A single focus can be limiting.

Saturday, 22 January 2022

There are Few, Quick Fixes

Lowering working  hours may give a quick boost but is not sustainable.


There have  been numerous reports lately of organisations cutting working  hours to increase  the engagement of employees, whilst paying the same salaries.  This is said to improve productivity.


I am somewhat skeptical of such reports - and of the projects that  generate them.


I am totally in favour of increasing  the engagement of employees but this has to be done in ways that are sustainable in the longer-term. We have to raise and then maintain engagement.  
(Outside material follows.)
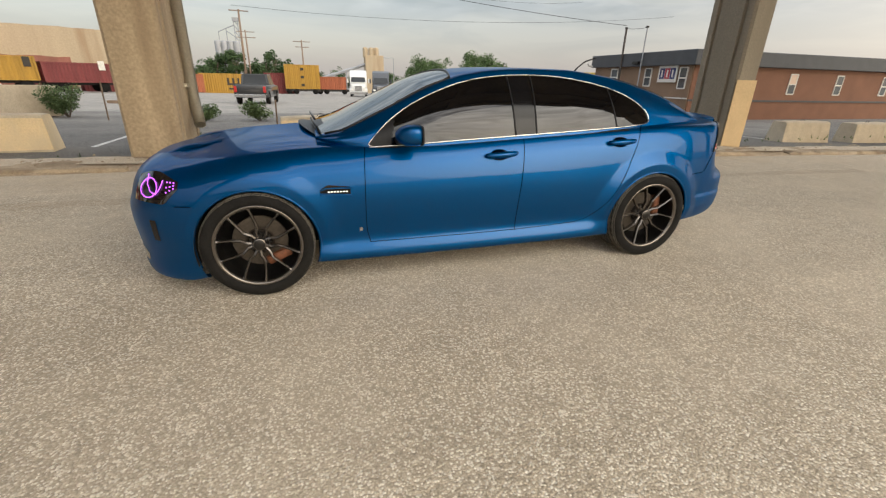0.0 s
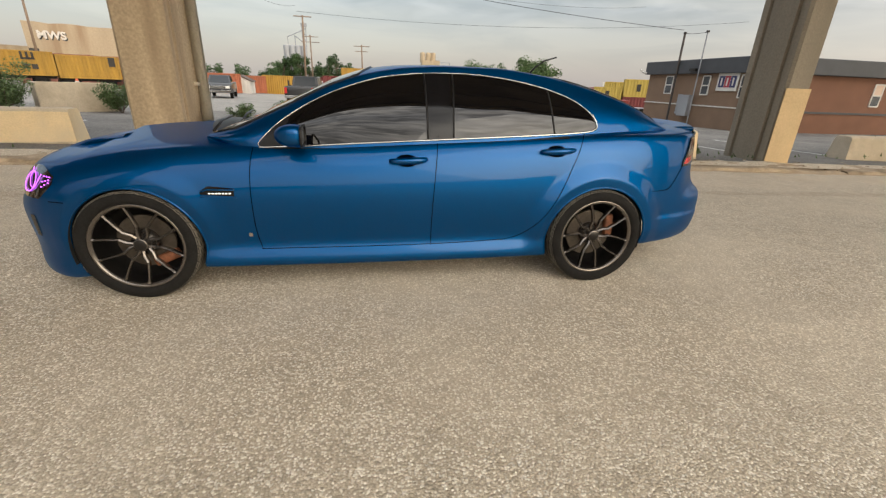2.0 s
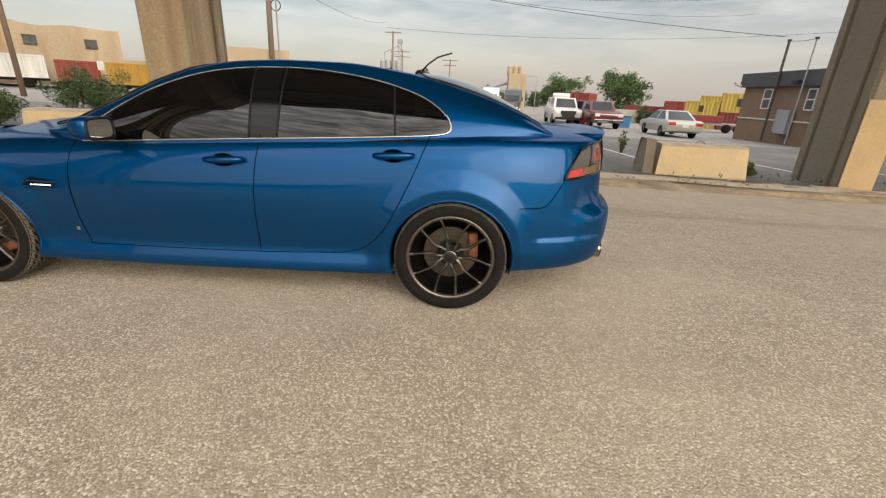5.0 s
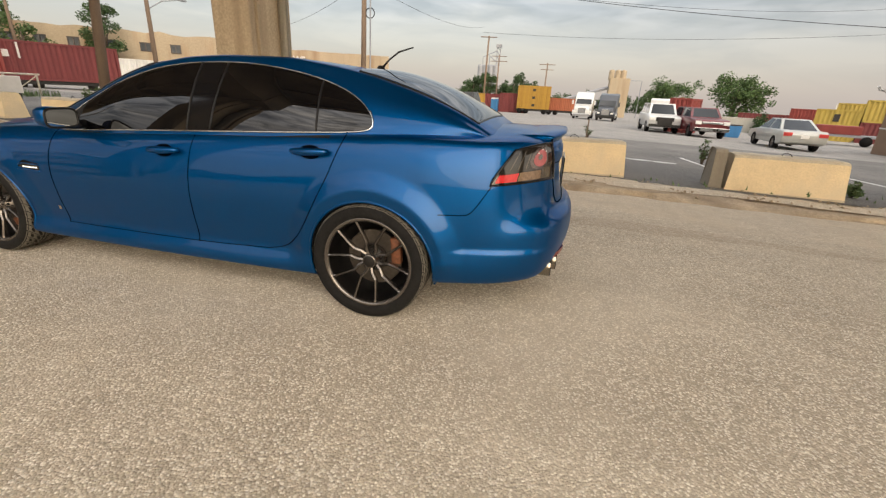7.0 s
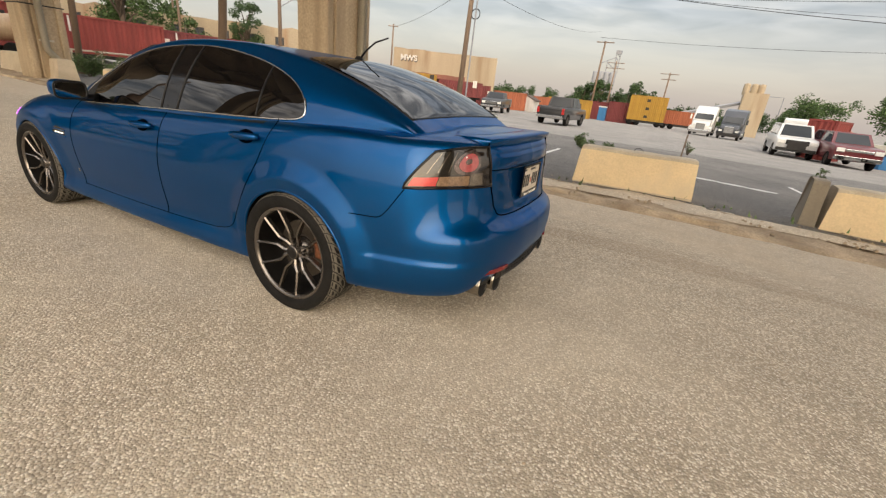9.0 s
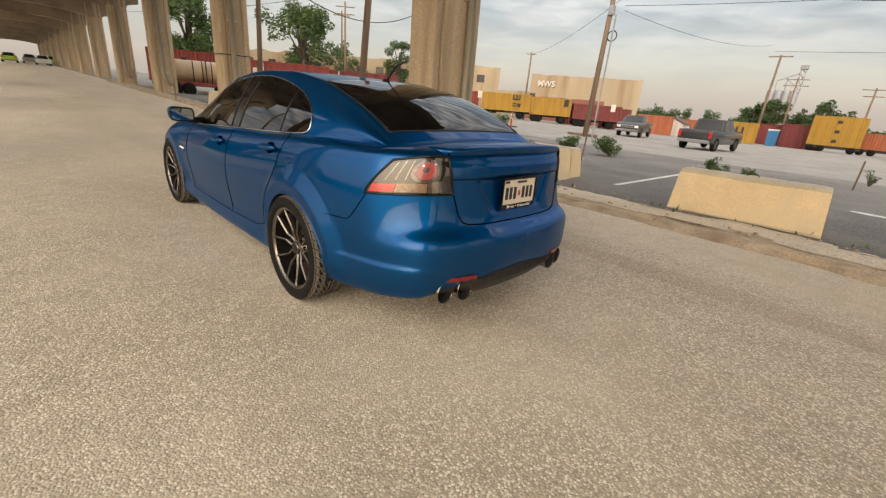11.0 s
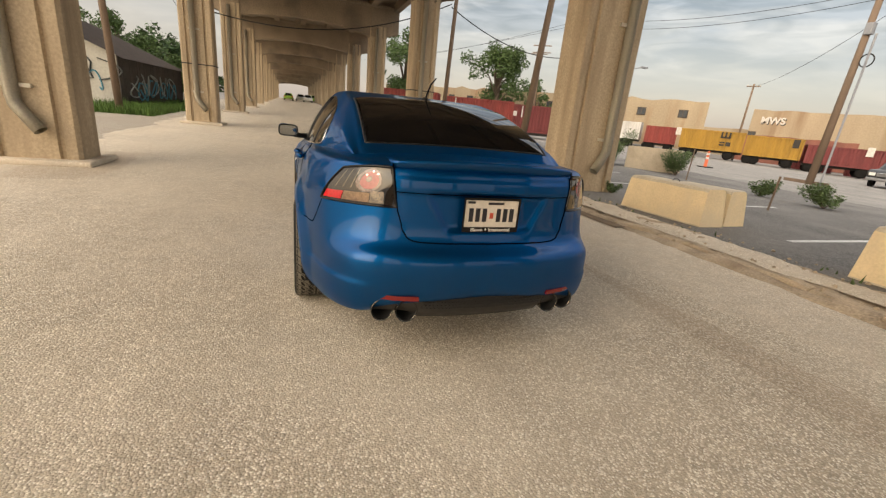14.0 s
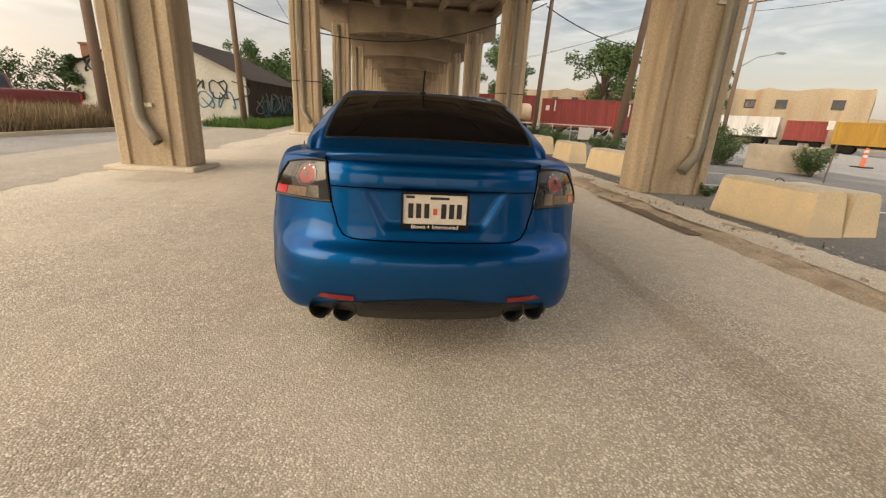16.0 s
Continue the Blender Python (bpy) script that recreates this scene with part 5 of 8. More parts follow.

This normally means changing the nature of the work and of working, and supervisory, relationships.


Just giving the same  money for fewer working hours may give a short-term boost but is not sustainable.  Remember the Hawthorne effect? (If you don’t, Google it.)


Of course, I could be proved wrong but I doubt it.


Think more carefully about what you expect people to do, how you engage with them and how you supervise and control them.

There are few productivity quick fixes.  

Saturday, 15 January 2022

Story-telling

Story-telling is becoming recognised as a very effective means of communication. People react better to an interesting narrative than to a boring set of facts or exhortations.


So, telling people your vision, and what you expect them to do to support it, is largely a waste of time.  


But tell them a story set in the future of your organisation, which includes their future, and your can interest, inspire and motivate them to help you create the vision outlined in, and by, the story. 


Saturday, 8 January 2022

Short-term thinking, short-term success

 If we give our staff a list of objectives to meet or tasks to complete, they will generally do so. After all, most come to work to do a good job and to please their employer.

If we give them lots of tasks to do, they will need to prioritise.  Their priorities will not necessarily be the same as ours.


There will be a tendency for them to complete all the quick, short duration tasks as this will make their completed lists look longer.  Unfortunately, this probably means they leave very important, longer-duration tasks at the back of the queue.  


If not careful, you will hamper long-term success for a few quick wins.


Prioritisation is too important to leave to them. You must share with them what you believe is really important and what, for example, may be urgent but trivial.

You need to MANAGE; you can’t leave it to them.